True, it is harder in the latter case to see how, or if, that promise was fulfilled. The movie allows the audience to assume that Heyerdahl’s theory was proved by his success in reaching Polynesia on a balsa-wood raft, though in fact it is still highly controversial. I think the film was right to have concentrated on what was admirable about him, even if that means manufacturing some conflict and drama, which seems to have been notably absent from the voyage itself. In the same way, 42 makes the moral drama of Jackie Robinson’s rookie season starker — the expression "black-and-white" may come to mind — and more all-consuming than it was. Movies are not the same thing as history, and it would be foolish to expect them to confine themselves to unembellished historical facts kept firmly in place in an unaltered historical context. Yet the film-maker ought to have in common with the historian a respect for the past as past, a recognition that his purpose is to reveal to us anew, as if we were living it ourselves, the world as our parents, grandparents or great-grandparents would have known it.

The alternative is to foster the illusion, already too powerful and tempting in most of us, that the old-timers were just as we are, barring trivial material differences, and thus to leave us unable to recognize either them or ourselves for what we are. That, alas, is the illusion on which Baz Luhrmann’s new film of The Great Gatsby is based. Set in another period of America’s confident expansiveness a quarter of a century earlier than 42 and Kon-Tiki, this Gatsby turns out to be a repudiation of the past — and not just the particular past of 1922 but of pastness itself. Scott Fitzgerald’s Gatsby, having already been turned into a style icon by the Clayton-Coppola-Redford version of nearly 40 years ago, has now been taken out of its time altogether and transported to our own. You can tell by the sound of Jay-Z "rapping" on the sound-track. Nor is his rap irrelevant to this tale of love and money in the Jazz Age. It is a way of making the Jazz Age irrelevant — in effect, non-existent because indistinguishable from the Rap Age — as it claims poor old Gatsby (Leonardo DiCaprio), rich, corrupt and self-obsessed, for the bling-fancying hip hop culture of our own day. It is as if Jackie Robinson had been portrayed as a Black Panther.

Does it matter that, by seeing the 1920s through the lens of our own times, we deliberately shut our eyes to all that made the people of that period different from ourselves? I think it does. Though Mr Luhrmann’s movie is made visually in 3-D, it is artistically and intellectually made in 1-D, and for an audience which has never been told that there are important moral as well as material differences between themselves and those who preceded them on this earth — or that, even if there were such differences, there could be anything interesting about them, or anything we can learn from them. This is a particularly galling thing to have been done to Fitzgerald’s novel, the last word of which is "past," but it is hardly surprising. Like Jay Gatsby, Baz Luhrmann legally changed his name while still a teenager, and the fact suggests the affinity between these two self-invented, temporally disconnected men.

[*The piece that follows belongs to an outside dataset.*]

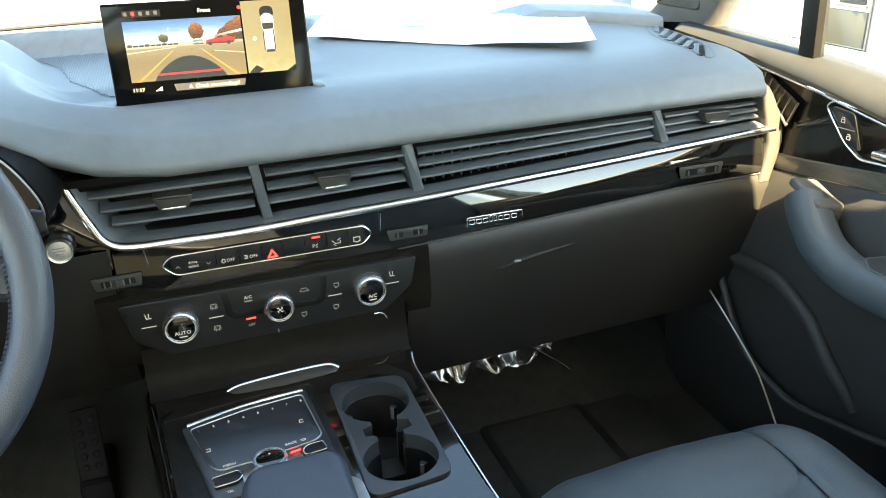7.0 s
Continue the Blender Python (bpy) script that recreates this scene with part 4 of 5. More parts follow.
strokes("sign", [[(0.028, 0.572), (0.030, 0.576), (0.036, 0.576), (0.039, 0.572), (0.028, 0.572)]], 0.0009, CP, M_ICON_DIM, climate)
for x, z in ((0.030, 0.540), (0.074, 0.572), (0.071, 0.542)):
    strokes("sign", [[(x - 0.003, z + 0.003), (x + 0.003, z + 0.003), (x + 0.003, z - 0.001)], [(x - 0.003, z), (x - 0.001, z - 0.003), (x + 0.001, z - 0.002)]], 0.0010, CP, M_ICON_DIM, climate)
# recessed bracket round the fan keys
for pts in ([(-0.0665, 0.5900), (-0.0575, 0.5900), (-0.0545, 0.5640), (-0.0490, 0.5590), (-0.0200, 0.5590), (-0.0200, 0.5520), (-0.0550, 0.5520), (-0.0630, 0.5590)], [(0.0635, 0.5890), (0.0545, 0.5890), (0.0515, 0.5630), (0.0460, 0.5580), (0.0200, 0.5585), (0.0200, 0.5510), (0.0520, 0.5505), (0.0600, 0.5570)]):
    world_part("groove", prism(pts if pts[0][0] > 0 else pts[::-1], 0.0012, 0.0003, front(0.7378)), M_BLACK, climate, "black recess")
strokes("sign", [[(-0.004, 0.526), (-0.004, 0.5225)]], 0.0012, CP, M_ICON_DIM, climate)
world_part("sensor", turned([(0.0042, 0), (0.0042, 0.001), (0.0030, 0.0012), (0.0028, 0.0004)], 20, front(0.7375) @ pose(-0.175, 0.582, 0)), M_BLACK, climate)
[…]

Mr Luhrmann also has something in common with Fitzgerald, at least if we believe his own account, for his film has been, he says, like the novel before it, "horrendously criticized." Therefore, presumably, we may expect that the movie will enjoy the same sort of exalted reputation as the book eighty-odd years from now. He apparently doesn’t consider the possibility that in three-quarters of a century the novel’s reputation will be reduced to something like that of the movie. I’m not predicting it, mind you, but it does seem at least possible that the illusion on which both the novel and its cinematic translation are based will not survive the tough times that currently seem to lie ahead for America’s position of leadership in the world.

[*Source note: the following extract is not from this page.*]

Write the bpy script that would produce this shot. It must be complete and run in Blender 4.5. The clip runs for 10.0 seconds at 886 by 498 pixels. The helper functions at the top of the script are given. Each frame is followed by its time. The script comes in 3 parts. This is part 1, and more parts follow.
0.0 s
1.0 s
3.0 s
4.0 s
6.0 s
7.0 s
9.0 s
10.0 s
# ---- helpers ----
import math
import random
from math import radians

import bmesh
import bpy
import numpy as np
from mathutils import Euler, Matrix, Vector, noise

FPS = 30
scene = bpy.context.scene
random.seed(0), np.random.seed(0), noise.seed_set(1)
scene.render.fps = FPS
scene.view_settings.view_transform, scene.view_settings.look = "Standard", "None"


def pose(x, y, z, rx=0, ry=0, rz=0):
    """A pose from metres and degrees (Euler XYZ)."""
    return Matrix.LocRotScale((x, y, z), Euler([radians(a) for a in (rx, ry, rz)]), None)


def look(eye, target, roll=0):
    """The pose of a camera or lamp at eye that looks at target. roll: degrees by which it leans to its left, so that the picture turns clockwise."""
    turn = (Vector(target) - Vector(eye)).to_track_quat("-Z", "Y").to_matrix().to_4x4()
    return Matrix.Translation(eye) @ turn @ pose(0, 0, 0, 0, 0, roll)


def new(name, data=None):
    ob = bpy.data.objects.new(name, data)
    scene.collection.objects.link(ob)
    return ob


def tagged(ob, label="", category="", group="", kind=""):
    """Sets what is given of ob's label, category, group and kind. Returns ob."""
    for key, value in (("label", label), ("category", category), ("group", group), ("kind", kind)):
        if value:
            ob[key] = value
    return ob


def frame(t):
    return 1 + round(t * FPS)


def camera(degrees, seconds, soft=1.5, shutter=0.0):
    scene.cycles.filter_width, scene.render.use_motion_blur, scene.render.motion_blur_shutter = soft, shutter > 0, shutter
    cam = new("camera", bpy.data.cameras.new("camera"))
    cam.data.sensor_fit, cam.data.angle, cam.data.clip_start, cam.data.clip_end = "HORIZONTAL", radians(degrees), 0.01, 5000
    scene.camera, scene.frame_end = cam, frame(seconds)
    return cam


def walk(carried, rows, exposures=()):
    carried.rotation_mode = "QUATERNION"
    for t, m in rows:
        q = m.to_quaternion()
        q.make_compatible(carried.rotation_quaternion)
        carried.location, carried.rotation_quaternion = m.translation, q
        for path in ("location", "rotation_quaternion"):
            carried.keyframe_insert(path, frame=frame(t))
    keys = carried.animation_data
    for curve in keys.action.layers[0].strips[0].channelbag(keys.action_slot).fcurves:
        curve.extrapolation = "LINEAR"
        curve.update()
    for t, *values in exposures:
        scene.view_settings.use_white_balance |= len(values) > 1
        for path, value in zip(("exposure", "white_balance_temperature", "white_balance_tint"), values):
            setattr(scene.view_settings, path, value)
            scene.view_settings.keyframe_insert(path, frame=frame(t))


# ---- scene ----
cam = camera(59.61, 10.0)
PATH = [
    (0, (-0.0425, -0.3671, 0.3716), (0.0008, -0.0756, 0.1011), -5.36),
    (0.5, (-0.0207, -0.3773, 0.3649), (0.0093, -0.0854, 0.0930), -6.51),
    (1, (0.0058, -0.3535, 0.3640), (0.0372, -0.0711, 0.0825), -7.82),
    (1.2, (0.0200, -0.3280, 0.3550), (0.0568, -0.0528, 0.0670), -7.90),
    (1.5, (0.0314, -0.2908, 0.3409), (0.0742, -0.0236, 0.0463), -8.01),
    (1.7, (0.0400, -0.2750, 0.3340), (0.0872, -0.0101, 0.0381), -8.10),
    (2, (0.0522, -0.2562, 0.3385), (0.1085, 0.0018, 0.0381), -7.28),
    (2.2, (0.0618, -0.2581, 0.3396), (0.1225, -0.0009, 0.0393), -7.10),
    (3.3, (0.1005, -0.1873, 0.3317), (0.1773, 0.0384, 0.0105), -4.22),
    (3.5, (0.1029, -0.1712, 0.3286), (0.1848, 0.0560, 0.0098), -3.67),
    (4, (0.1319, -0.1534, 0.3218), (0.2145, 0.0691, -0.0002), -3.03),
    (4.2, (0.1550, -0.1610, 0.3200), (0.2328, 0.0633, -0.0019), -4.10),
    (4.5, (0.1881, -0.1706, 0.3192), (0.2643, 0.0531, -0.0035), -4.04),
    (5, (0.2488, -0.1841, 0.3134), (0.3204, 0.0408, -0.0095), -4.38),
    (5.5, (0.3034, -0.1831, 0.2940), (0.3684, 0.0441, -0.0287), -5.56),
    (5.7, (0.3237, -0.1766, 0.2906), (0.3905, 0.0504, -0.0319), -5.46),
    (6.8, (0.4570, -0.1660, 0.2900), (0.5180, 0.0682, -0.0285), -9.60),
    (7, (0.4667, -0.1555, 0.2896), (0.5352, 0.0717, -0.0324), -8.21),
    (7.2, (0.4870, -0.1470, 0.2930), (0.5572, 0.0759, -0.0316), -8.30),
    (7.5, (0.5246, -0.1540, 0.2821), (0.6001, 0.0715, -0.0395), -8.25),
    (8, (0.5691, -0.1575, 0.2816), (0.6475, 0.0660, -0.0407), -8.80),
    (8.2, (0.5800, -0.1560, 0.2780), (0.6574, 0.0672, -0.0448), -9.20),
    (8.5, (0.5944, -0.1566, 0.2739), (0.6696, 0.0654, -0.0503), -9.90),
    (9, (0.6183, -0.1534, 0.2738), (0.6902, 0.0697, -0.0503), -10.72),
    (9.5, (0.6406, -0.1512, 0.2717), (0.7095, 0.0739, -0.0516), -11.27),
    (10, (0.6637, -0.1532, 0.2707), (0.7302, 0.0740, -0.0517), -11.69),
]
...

For Gatsby — perhaps more in its interpretation than in the novel itself, though this includes an interpretation endorsed by Fitzgerald, one of whose proposed titles for his novel was "Under the Red White and Blue" — has come to be seen as an expression of the "American Exceptionalism" of the left. For some reason, those who are most vehement in denying the special virtue of their fellow-countrymen are also the most willing to see in them an unusual degree, if not of evil then at least of self-deception. To such politically-motivated people it is as if Americans invented material ambition, greed and ostentation and, having invented them, were subsequently locked into a nationality and a culture defined by such things. Conventional lefty moralists may condemn that culture and look forward to sweeping it away while "Baz" and his rapper friends may celebrate it, but what they have in common is a firm conviction of their own superiority to the commonalty, their own exemption from the beastly bad taste in which it is sunk and which their own intelligence or insight allows them either to deplore or, like Mr Luhrman, ironically to celebrate.

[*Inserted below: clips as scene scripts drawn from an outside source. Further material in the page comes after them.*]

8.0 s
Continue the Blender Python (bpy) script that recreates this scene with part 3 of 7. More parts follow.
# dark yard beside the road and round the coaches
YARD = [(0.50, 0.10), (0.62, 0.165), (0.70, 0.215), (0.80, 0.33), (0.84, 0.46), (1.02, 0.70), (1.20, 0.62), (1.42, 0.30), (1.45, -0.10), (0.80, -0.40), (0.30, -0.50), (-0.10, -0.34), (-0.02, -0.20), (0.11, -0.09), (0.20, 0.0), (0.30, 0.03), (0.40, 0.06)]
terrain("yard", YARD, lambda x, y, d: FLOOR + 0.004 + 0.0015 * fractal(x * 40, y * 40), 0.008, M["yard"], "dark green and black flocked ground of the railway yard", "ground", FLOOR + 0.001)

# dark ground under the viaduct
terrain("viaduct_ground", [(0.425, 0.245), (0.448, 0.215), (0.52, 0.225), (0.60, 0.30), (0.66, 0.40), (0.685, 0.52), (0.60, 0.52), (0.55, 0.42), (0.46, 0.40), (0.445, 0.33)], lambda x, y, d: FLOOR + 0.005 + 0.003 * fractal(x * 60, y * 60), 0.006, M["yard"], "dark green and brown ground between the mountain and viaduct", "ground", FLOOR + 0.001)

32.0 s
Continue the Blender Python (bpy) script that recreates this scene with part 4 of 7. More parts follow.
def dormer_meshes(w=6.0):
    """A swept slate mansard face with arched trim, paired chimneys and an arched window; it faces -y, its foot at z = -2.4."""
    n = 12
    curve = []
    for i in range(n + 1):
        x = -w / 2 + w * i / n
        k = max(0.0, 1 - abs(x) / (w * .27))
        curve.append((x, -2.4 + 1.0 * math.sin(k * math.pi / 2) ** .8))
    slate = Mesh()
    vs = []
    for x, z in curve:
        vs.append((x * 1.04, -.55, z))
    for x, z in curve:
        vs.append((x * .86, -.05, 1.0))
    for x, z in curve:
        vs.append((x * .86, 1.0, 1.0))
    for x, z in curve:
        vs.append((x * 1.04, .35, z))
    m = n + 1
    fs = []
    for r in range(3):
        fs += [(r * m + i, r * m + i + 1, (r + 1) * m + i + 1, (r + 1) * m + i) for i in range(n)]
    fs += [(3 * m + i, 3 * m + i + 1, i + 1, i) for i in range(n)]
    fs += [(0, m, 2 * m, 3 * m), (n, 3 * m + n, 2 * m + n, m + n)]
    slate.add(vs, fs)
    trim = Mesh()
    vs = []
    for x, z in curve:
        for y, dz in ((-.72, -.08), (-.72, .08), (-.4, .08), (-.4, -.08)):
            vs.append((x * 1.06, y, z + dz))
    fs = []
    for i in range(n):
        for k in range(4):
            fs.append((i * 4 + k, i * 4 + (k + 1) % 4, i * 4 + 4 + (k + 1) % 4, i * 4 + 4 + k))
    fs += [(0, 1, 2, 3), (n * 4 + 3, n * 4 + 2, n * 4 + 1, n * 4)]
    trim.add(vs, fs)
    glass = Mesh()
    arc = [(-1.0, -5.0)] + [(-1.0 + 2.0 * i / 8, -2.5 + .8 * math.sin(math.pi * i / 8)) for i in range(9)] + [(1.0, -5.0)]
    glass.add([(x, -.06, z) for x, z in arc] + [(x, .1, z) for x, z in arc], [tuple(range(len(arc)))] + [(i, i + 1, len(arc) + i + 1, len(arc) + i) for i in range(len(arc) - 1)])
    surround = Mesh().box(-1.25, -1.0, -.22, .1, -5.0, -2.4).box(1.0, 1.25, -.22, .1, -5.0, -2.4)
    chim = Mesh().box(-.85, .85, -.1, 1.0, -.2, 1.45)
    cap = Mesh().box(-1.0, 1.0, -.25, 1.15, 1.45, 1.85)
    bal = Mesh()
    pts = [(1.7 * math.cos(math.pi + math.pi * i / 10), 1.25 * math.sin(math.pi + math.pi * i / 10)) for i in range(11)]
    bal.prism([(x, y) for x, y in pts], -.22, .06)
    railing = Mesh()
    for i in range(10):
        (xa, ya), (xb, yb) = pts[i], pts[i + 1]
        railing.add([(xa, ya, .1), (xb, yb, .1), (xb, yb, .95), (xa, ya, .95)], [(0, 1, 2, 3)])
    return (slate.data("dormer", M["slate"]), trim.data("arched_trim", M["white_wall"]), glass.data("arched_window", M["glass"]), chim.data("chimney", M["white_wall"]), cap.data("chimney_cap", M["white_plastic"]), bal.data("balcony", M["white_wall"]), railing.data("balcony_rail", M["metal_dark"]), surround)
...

Either way the important thing is to generalize the sense of disillusion given to the narrator, Nick Carraway (played by Tobey Maguire in the movie), making it not just a reaction to the Vanity of Human Wishes but to a vague sense of the failure of what, a few years after Gatsby was written, was to become known as "the American Dream." Even before the term gained currency, that is, Fitzgerald was looking forward, as I have written elsewhere, to its routine use by the left to stand not for a shining hope held out to the wretched of the earth but an absence of such hope, a bitter ironic commentary on the fact that, remarkably enough, "utopia" remains, as in Greek, "no place." We have now become so used to this negative and ultimately absurd version of the hopefulness of America and Americans that Mr Luhrmann can take it for granted as something to give a gloss of moral and political seriousness to his dreary fantasy of the 1920s. It’s only what we expect from Hollywood these days, but it makes all the more valuable any remaining glimpses we are afforded of America as it once was and so might be again.